Find the lines holding "Continue" and copy them.

===== Recorded data

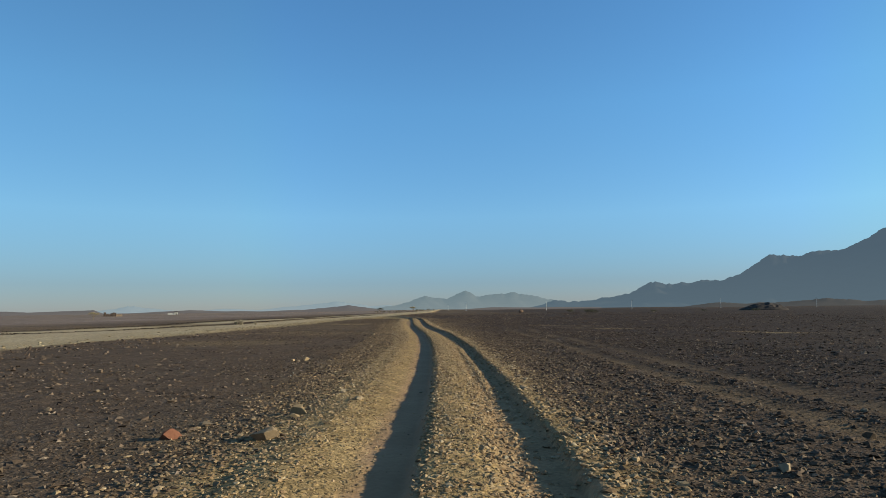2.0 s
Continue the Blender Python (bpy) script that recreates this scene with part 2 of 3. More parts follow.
# the crest between the two ruts, as it winds over the plain
BEND_Y = [-40, 0, 14, 28, 42, 56, 70, 84, 98, 112, 122, 132, 147, 159, 172, 190, 230]
BEND_X = [-0.2, -0.24, -0.34, -0.72, -1.45, -2.63, -4.24, -5.68, -6.82, -7.91, -8.86, -10.3, -13.27, -16.4, -19.5, -22.5, -24.0]
_fine = np.arange(-40, 230.01, 0.5)
_line = np.interp(_fine, BEND_Y, BEND_X)
_kern = np.hanning(27)
_line = np.convolve(np.pad(_line, 13, mode="edge"), _kern / _kern.sum(), mode="valid")


def crest(y):
    return np.interp(y, _fine, _line)


ROAD_Y = [-400, 30, 90, 160, 220, 420, 700, 5000]
ROAD_X = [-21.5, -21.5, -19.8, -19.2, -18.5, -20.5, -32, -180]


def road_width(y):
    """The graded bed is broad at first and narrows further on."""
    return np.interp(y, [-400, 66, 74, 96, 130], [16.2, 16.2, 12.2, 8.6, 10.0])


def strip_gap(y):
    """How far beyond the road's far side an older pale track runs beside it."""
    return np.interp(y, [-400, 76, 100, 118, 150, 170, 5000], [6.2, 6.2, 7.6, 9.0, 6.5, 4.4, 4.4])


def road_edge(y):
    return np.interp(y, ROAD_Y, ROAD_X)


PROFILE_U = [-3.6, -2.6, -1.75, -1.35, -1.0, -0.72, -0.52, -0.14, -0.02, 0.10, 0.35, 0.62, 0.76, 0.90, 1.05, 1.56, 1.61, 1.67, 2.05, 2.7]
PROFILE_Z = [0.0, 0.02, 0.075, 0.09, 0.04, -0.025, -0.055, -0.065, 0.08, 0.12, 0.115, 0.085, 0.05, -0.01, -0.055, -0.06, 0.07, 0.10, 0.07, 0.0]


def right_shift(u, y):
    """Further on the right rut runs a hand's width nearer the crest."""
    return (0.17 * step(60, 66, y) - 0.07 * step(78, 86, y)) * step(0.4, 0.9, u)


def old_mark(x, y):
    """Across the older pair of wheel marks, which run nearly straight beside the track."""
    return x - 0.3 * (lumps(x * 0 + 1, y, 14.0, 52) - 0.5) + 0.035 * (y - 30)


def late_mark(x, y):
    """A single older wheel mark close beside the track further on, 0 to 1."""
    return np.exp(-((x - crest(y) - 4.0) / 0.45) ** 2) * step(92, 100, y) * (1 - step(146, 160, y))


def bare_soil(x, y):
    """Where hardly any stones lie on the brown soil, 0 to 1."""
    u = x - crest(y)
    left = step(4.0, 5.6, -u + 1.2 * (lumps(x, y, 2.2, 53) - 0.5)) * step(64, 74, y) * (1 - step(92, 99, y)) * (0.65 + 0.35 * lumps(x, y, 3.5, 54))
    right = step(2.2, 3.0, u) * (1 - step(5.0, 7.5, u)) * step(70, 78, y) * (1 - step(86, 94, y)) * 0.9
    return np.clip(left + right, 0, 1)


def height(x, y):
    u = x - crest(y)
    u = u + right_shift(u, y)
    wob = (lumps(x * 0 + 3, y, 1.7, 5) - 0.5) * 0.05 + (lumps(x * 0 + 9, y, 0.45, 6) - 0.5) * 0.03
    worn = 1 - step(158, 185, y)
    z = np.interp(u + wob, PROFILE_U, PROFILE_Z)
    # the right rut starts shallow, the left one silts up further on
    z = np.where(u > 0.62, z * (0.82 + 0.18 * step(44, 60, y)), z)
    z = np.where((u > -0.98) & (u < -0.06) & (z < 0), z * (1 - 1.2 * step(78, 86, y) * (1 - step(100, 110, y))), z)
    z = np.where(u > 1.5, z * (1 + 0.10 * step(58, 70, y)), z)
    # a second low ridge inside the right rut for a stretch
    z = z + 0.045 * np.exp(-((u - 1.12) / 0.10) ** 2) * step(25, 28, y) * (1 - step(36, 46, y))
    z = z + 0.03 * np.exp(-((u + 1.50) / 0.24) ** 2) * step(56, 68, y)
    # a short older groove beside the left bank
    g = np.exp(-((u + 1.95) / 0.22) ** 2) * (1 - step(17, 24, y))
    z = z * worn - 0.05 * g
    near = np.exp(-(np.abs(u) / 6.0) ** 2)
    on_berm = np.clip(np.abs(z) * 9, 0, 1)
    rough_floor = 1 - 0.85 * (((u > -0.6) & (u < -0.06)) | ((u > 1.0) & (u < 1.55))) * worn
    z = z + (lumps(x, y, 0.22, 1) - 0.5) * (0.022 + 0.010 * on_berm) * rough_floor
    z = z + (lumps(x, y, 0.7, 2) - 0.5) * (0.035 - 0.018 * on_berm) * rough_floor
    z = z + (lumps(x, y, 4.0, 3) - 0.5) * 0.10 * (1 - near)
    far = step(30, 400, np.hypot(x, y))
    z = z + (lumps(x, y, 23.0, 4) - 0.5) * 0.35 * (1 - np.exp(-(np.abs(u) / 14.0) ** 2)) + (lumps(x, y, 140.0, 8) - 0.5) * 0.9 * far - 1.3 * step(130, 600, np.hypot(x, y))
    # older wheel marks on the plain
    for off in (4.85, 6.35):
        z = z - 0.05 * np.exp(-((old_mark(x, y) - off) / 0.28) ** 2) * (1 - step(56, 80, y))
    # the graded road: a flat bed, a shoulder of stones and a ditch beyond it
    r, wide = road_edge(y) - x, road_width(y)
    bed = step(-1.5, 0.5, r) * (1 - step(wide - 0.3, wide + 0.8, r))
    z = z * (1 - bed * 0.9) + bed * 0.02
    z = z + 0.16 * np.exp(-((r - 0.9) / 0.9) ** 2) * lumps(x, y, 1.2, 11)
    strip = r - wide - strip_gap(y)
    flat = np.exp(-(strip / 4.2) ** 4)
    z = z * (1 - 0.85 * flat) + 0.09 * np.exp(-((r - wide - 1.2) / 0.8) ** 2) * (0.4 + 0.9 * lumps(x, y, 3.0, 55)) + 0.08 * np.exp(-((strip - 4.6) / 0.9) ** 2)
    return z


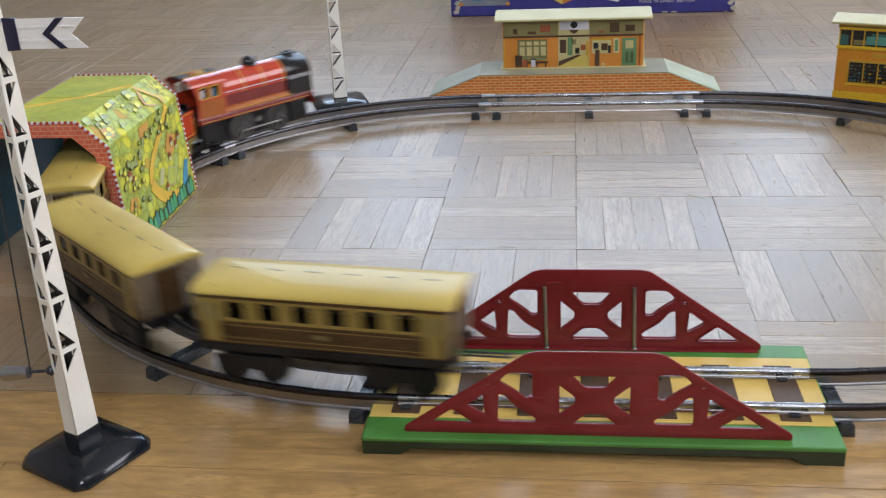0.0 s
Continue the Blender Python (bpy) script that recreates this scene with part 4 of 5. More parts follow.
def build_engine():
    ob = thing("toy_locomotive", "red tinplate clockwork toy locomotive with black smokebox", "toy locomotive", "toy train")
    cz = 0.0565
    part("boiler", turned([(-0.036, 0.0192), (0.0425, 0.0192)], (0, 0, cz), "X", 40), M_RED, ob, "glossy red boiler", smooth=True)
    part("boiler_side", box(-0.036, 0.0425, -0.0188, 0.0188, 0.0375, cz - 0.001, 0.0008), M_REDSHADE, ob, "lower boiler casing in red darkened for shade")
    for x in (0.0410, 0.0150, -0.0095):
        part("boiler_band", turned([(x - 0.0006, 0.01925), (x - 0.0005, 0.01935), (x + 0.0005, 0.01935), (x + 0.0006, 0.01925)], (0, 0, cz), "X", 40), M_GOLD, ob, smooth=True)
    for s in (-1, 1):
        part("lining", box(-0.036, 0.0415, s * 0.0192 - 0.0003, s * 0.0192 + 0.0003, cz - 0.0008, cz + 0.0002), M_INK, ob, "thin pale line")
        part("running_board", prism([(s * 0.0185, 0.0352), (s * 0.0240, 0.0352), (s * 0.0240, 0.0368), (s * 0.0218, 0.0402), (s * 0.0185, 0.0412)], -0.036, 0.0415, "X", 0.0004), M_ENGORANGE, ob, "orange running board")
        part("lining", box(-0.028, 0.044, s * 0.0247 - 0.0002, s * 0.0247 + 0.0002, 0.0372, 0.0379), M_GOLD, ob)
        part("valance", box(-0.068, 0.066, s * 0.0240 - 0.0006, s * 0.0240 + 0.0006, 0.0292, 0.0340, 0.0003), M_REDSHADE, ob, "red side valance")
        part("lining", box(-0.066, 0.064, s * 0.0247 - 0.0002, s * 0.0247 + 0.0002, 0.0306, 0.0312), M_GOLD, ob)
        part("cylinder_block", box(0.040, 0.062, s * 0.0205 - 0.0030, s * 0.0205 + 0.0030, 0.0065, 0.0290, 0.0012), M_FRAME, ob)
        part("coupling_rod", box(-0.020, 0.028, s * 0.0225 - 0.0005, s * 0.0225 + 0.0005, 0.0100, 0.0120, 0.0003), M_WEB, ob, "bright coupling rod")
    part("footplate", box(-0.070, 0.0715, -0.0246, 0.0246, 0.0340, 0.0356, 0.0006), M_REDSHADE, ob, "red footplate")
    # smokebox
    box_bm = turned([(0.0425, 0.0203), (0.0735, 0.0203), (0.0755, 0.0188), (0.0755, 0.0165), (0.0740, 0.0158), (0.0746, 0.010), (0.0762, 0.0001)], (0, 0, cz), "X", 40)
    part("smokebox", box_bm, M_BLACK, ob, "black smokebox", smooth=True)
    part("smokebox_saddle", prism([(-0.0222, 0.0340), (-0.0222, 0.0530), (-0.0196, 0.0580), (0.0196, 0.0580), (0.0222, 0.0530), (0.0222, 0.0340)], 0.0428, 0.0735, "X", 0.0010), M_BLACK, ob)
    part("door_dart", rod((0.0755, 0, cz), (0.0785, 0, cz), 0.0016, 0.0010), M_WEB, ob, smooth=True)
    part("chimney", turned([(0.0735, 0.0098), (0.0758, 0.0082), (0.0772, 0.0076), (0.0782, 0.0080), (0.0790, 0.0074), (0.0790, 0.0052), (0.0780, 0.0044), (0.0780, 0.0001)], (0.0600, 0, 0), "Z", 24), M_BLACK, ob, "short black chimney", smooth=True)
    part("dome", ball((0.0112, 0, 0.0772), 0.0078, (1, 1, 0.95), turned([(0.0745, 0.0092), (0.0760, 0.0074), (0.0775, 0.0068)], (0.0112, 0, 0), "Z", 24)), M_BLACK, ob, "shiny black dome", smooth=True)
    # cab
    for s in (-1, 1):
        holes = [[(-0.0512, 0.0565), (-0.0430, 0.0565), (-0.0430, 0.0675), (-0.0512, 0.0675)], [(-0.0640, 0.0565), (-0.0555, 0.0565), (-0.0555, 0.0675), (-0.0640, 0.0675)]]
        outline = [(-0.0695, 0.0300), (-0.0360, 0.0300), (-0.0360, 0.0702), (-0.0715, 0.0702), (-0.0685, 0.0620), (-0.0675, 0.0520)]
        cab = part("cab_side", plate(outline, [rounded(h, 0.0015) for h in holes], 0.0008, pose(0, s * 0.0235, 0) @ UPRIGHT), M_RED, ob, "red cab side with two windows")
        part("cab_panel", plate([(-0.0665, 0.0315), (-0.0375, 0.0315), (-0.0375, 0.0535), (-0.0660, 0.0535)], [], 0.0004, pose(0, s * 0.0241, 0) @ UPRIGHT), M_ENGORANGE, cab, "orange lower cab panel")
        for h, mat in zip(holes, (M_BLUECAB, M_INK)):
            x0, x1, z0, z1 = h[0][0], h[1][0], h[0][1], h[2][1]
            part("window_rim", plate([(x0 - 0.0012, z0 - 0.0012), (x1 + 0.0012, z0 - 0.0012), (x1 + 0.0012, z1 + 0.0012), (x0 - 0.0012, z1 + 0.0012)], [[(x0, z0), (x1, z0), (x1, z1), (x0, z1)]],
                                     0.0006, pose(0, s * 0.0240, 0) @ UPRIGHT), M_GOLD, cab, "gold window rim")
            part("window_print", box(x0 + 0.002, x1 - 0.0035, s * 0.0215 - 0.0004, s * 0.0215 + 0.0004, z0, z1 - 0.003), mat, cab)
        part("eave_line", box(-0.0725, -0.0355, s * 0.0095 - 0.0007, s * 0.0095 + 0.0007, 0.0780, 0.0789), M_GOLD, ob)
    part("cab_front", box(-0.0366, -0.0354, -0.0230, 0.0230, 0.0357, 0.0712, 0.0003), M_RED, ob)
    part("cab_floor", box(-0.066, -0.037, -0.0228, 0.0228, 0.0357, 0.0375, 0.0004), M_BLACK, ob)
    part("backhead", box(-0.044, -0.0368, -0.0160, 0.0160, 0.0376, 0.0700, 0.001), M_BLACK, ob)
    for s in (-1, 1):
        curve = [(0.0239, 0.0700), (0.0232, 0.0722), (0.0212, 0.0746), (0.0180, 0.0764), (0.0140, 0.0776), (0.0092, 0.0784)]
        inner = [(0.0092, 0.0774), (0.0138, 0.0766), (0.0175, 0.0754), (0.0204, 0.0738), (0.0223, 0.0716), (0.0231, 0.0700)]
        part("cab_shoulder", prism([(s * y, z) for y, z in curve + inner], -0.0735, -0.0345, "X"),
             M_RED, ob, "red rolled shoulder of the cab", smooth=True)
    roof = [(-0.0098, 0.0784), (-0.0050, 0.0788), (0, 0.0790), (0.0050, 0.0788), (0.0098, 0.0784)]
    under = [(y * 0.96, z - 0.0010) for y, z in roof[::-1]]
    part("cab_roof", prism(roof + under, -0.0745, -0.0330, "X"), M_ROOFBLACK, ob, "black curved cab roof", smooth=True)
    part("roof_print", prism([(-0.0060, 0.0784), (0.0060, 0.0784), (0.0060, 0.0793), (-0.0060, 0.0793)], -0.0610, -0.0440, "X"), M_GOLD, ob, "yellow and red roof print")
    part("roof_print", prism([(-0.0050, 0.0784), (0.0050, 0.0784), (0.0050, 0.0795), (-0.0050, 0.0795)], -0.0610, -0.0515, "X"), M_ENGORANGE, ob)
    # frame and wheels
    part("chassis", box(-0.054, 0.060, -0.0152, 0.0152, 0.0030, 0.0338, 0.001), M_FRAME, ob, "black clockwork chassis")
    part("winding_boss", rod((0.004, -0.0150, 0.018), (0.004, -0.0185, 0.018), 0.0030), M_WEB, ob, smooth=True)
    part("buffer_beam", box(0.0700, 0.0722, -0.0245, 0.0245, 0.0205, 0.0338, 0.0005), M_REDSHADE, ob, "red buffer beam")
    for y in (-0.0155, 0.0155):
        part("buffer", rod((0.0722, y, 0.0225), (0.0785, y, 0.0225), 0.0016, bm=rod((0.0785, y, 0.0225), (0.0798, y, 0.0225), 0.0040, 0.0034, 16)), M_FRAME, ob, smooth=True)
    part("front_guard", box(0.058, 0.068, -0.016, 0.016, 0.0045, 0.0165, 0.001), M_FRAME, ob)
    for s in (-1, 1):
        part("cab_step", box(-0.066, -0.050, s * 0.0215 - 0.001, s * 0.0215 + 0.001, 0.0085, 0.0298, 0.0004), M_FRAME, ob, "black cab step")
    wheelset(ob, 0.0260, 0.0158, M_WHEEL, True)
    wheelset(ob, -0.0185, 0.0158, M_WHEEL, True)
    coupling(ob, -0.066, -0.085, 0.019)
    return ob


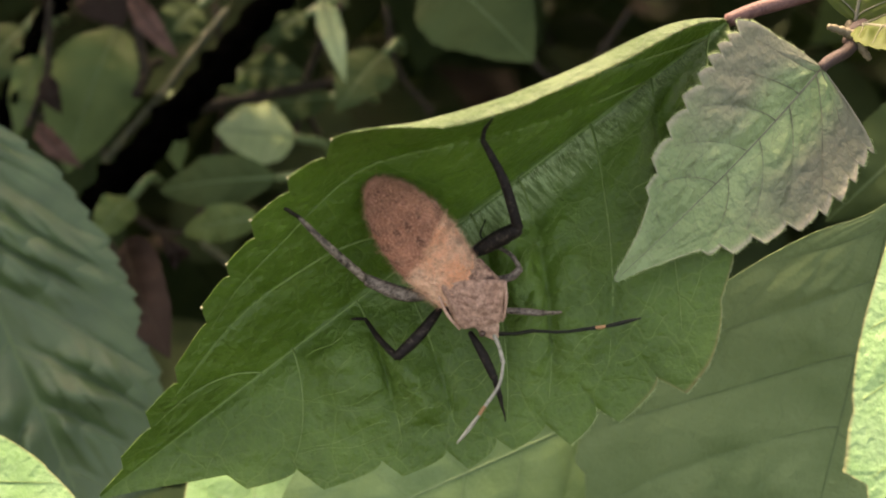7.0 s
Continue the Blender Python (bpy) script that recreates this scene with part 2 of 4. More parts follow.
def tube(bm, points, radii, sides=7, flat=1.0):
    """A tapered tube along points, closed by rounded tips."""
    points = [Vector(p) for p in points]
    rings, side = [], None
    for i, p in enumerate(points):
        way = (points[min(i + 1, len(points) - 1)] - points[max(i - 1, 0)]).normalized()
        if side is None:
            side = way.orthogonal().normalized()
        side = (side - way * side.dot(way)).normalized()
        up = way.cross(side)
        rings.append([bm.verts.new(p + (side * math.cos(a) + up * math.sin(a) * flat) * radii[i])
                      for a in (math.tau * k / sides for k in range(sides))])
    for a, b in zip(rings, rings[1:]):
        for k in range(sides):
            bm.faces.new((a[k], a[(k + 1) % sides], b[(k + 1) % sides], b[k]))
    for ring, p, q in ((rings[0], points[0], points[1]), (rings[-1], points[-1], points[-2])):
        r = radii[0] if ring is rings[0] else radii[-1]
        tip = bm.verts.new(p + (p - q).normalized() * r * 0.7)
        for k in range(sides):
            bm.faces.new((ring[(k + 1) % sides], ring[k], tip) if ring is rings[0] else (ring[k], ring[(k + 1) % sides], tip))
    bmesh.ops.recalc_face_normals(bm, faces=bm.faces)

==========

▶ Final answer
Continue the Blender Python (bpy) script that recreates this scene with part 2 of 3. More parts follow.
Continue the Blender Python (bpy) script that recreates this scene with part 4 of 5. More parts follow.
Continue the Blender Python (bpy) script that recreates this scene with part 2 of 4. More parts follow.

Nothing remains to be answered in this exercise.